Se circoscriviamo il crimine ad una logica territoriale diventa soltanto l'espressione di una lotta  di quartiere o di bottega ma, se allarghiamo il focus di riflessione e di analisi del fenomeno, comprendiamo che esso rappresenta una lotta che avviene da sempre, dall'eterno, dall'assoluto.  Dobbiamo avere il coraggio di non cadere nella trappola del minimalismo territoriale della camorra e del crimine e comprendere che il criterio che li riproduce è da rintracciare nella logica del “sistema”.

La criminalità, la camorra sono espressioni di un sistema e sopravvivono perché incontrano altri sistemi che glielo permettono. 

Il nostro compito istituzionale e pubblico è quello di dire chiaramente che le nostre vittime sono innocenti e lo sforzo da compiere è di essere un sistema/comunità alternativo che contrasta e ribalta quello della violenza criminale e della sopraffazione. 

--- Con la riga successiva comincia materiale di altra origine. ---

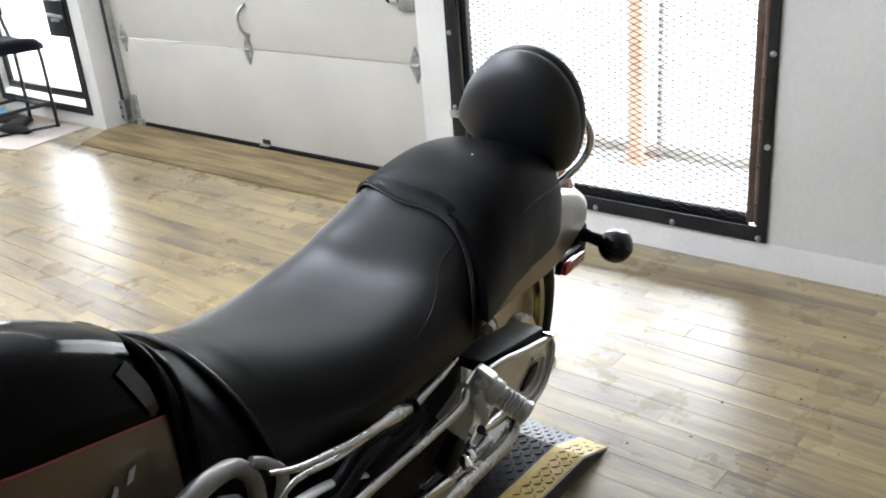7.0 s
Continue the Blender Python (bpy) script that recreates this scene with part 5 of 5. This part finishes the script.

In un territorio come la Campania, martoriato dalla violenza, l'impegno della Fondazione è proprio quello di far germogliare un seme di vita dal sangue innocente, affinché quei cuori spenti continuino a battere nella  testimonianza dei familiari e nell'impegno e nell'azione di chi ha la responsabilità pubblica, civile ed etica di trasformare lo stato delle cose. Quello che a loro è stato sottratto dalla violenza criminale siamo obbligati a restituirglielo noi.